Open vs. traditional textbooks
Open educational resources (OER) can save students hundreds of dollars, but are they equal in quality to high priced textbooks from traditional publishers? If a book is free, will it have undergone to the same academic or editorial review as a high priced textbook? Increasingly, the answer is yes. There are many new resources and tools designed to help faculty find high quality, peer reviewed OER.
Do you get what you pay for?
One question to consider: Do traditional textbook publishers truly produce a superior product? Publishers argue that high textbook prices are necessary to cover their costs for peer review, editorial development, and top quality production values. However, new editions frequently come out with even higher prices but with very little new content to justify the higher cost. Traditional publishers are driven by the bottom line and many new editions are produced simply in order to generate sales. Instead of buying a used copy at a substantial discount, a student buys the “new” edition at full price and the publisher reaps the profit.

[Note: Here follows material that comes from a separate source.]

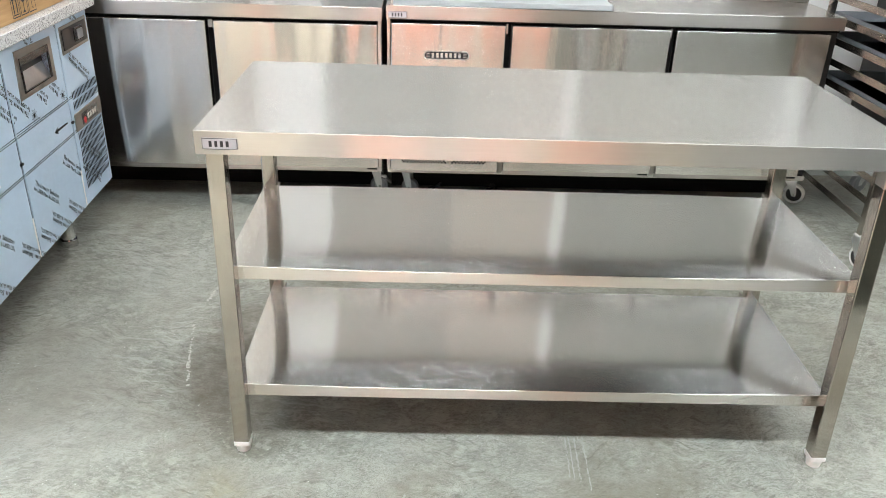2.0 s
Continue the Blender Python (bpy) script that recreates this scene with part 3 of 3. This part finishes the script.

Open Educational Resources can be a great alternative to high priced textbooks. Read this CNN article for a great overview of new developments and how free resources really can work in the classroom. But do free resources really meet the same quality standards as traditional textbooks? Yes! Many of them are peer reviewed and carefully developed by educators. The OER Commons includes a new tool which allows educators to rate the quality of OER with seven rubrics. Check out this video for a tour of the tool and the rubrics.
MERLOT II includes over 4,000 in-depth peer reviews and allows users to search for materials with peer reviews, editor reviews, and user ratings. Other sites such as College Open Textbooks include lists of peer reviews divided by subject area.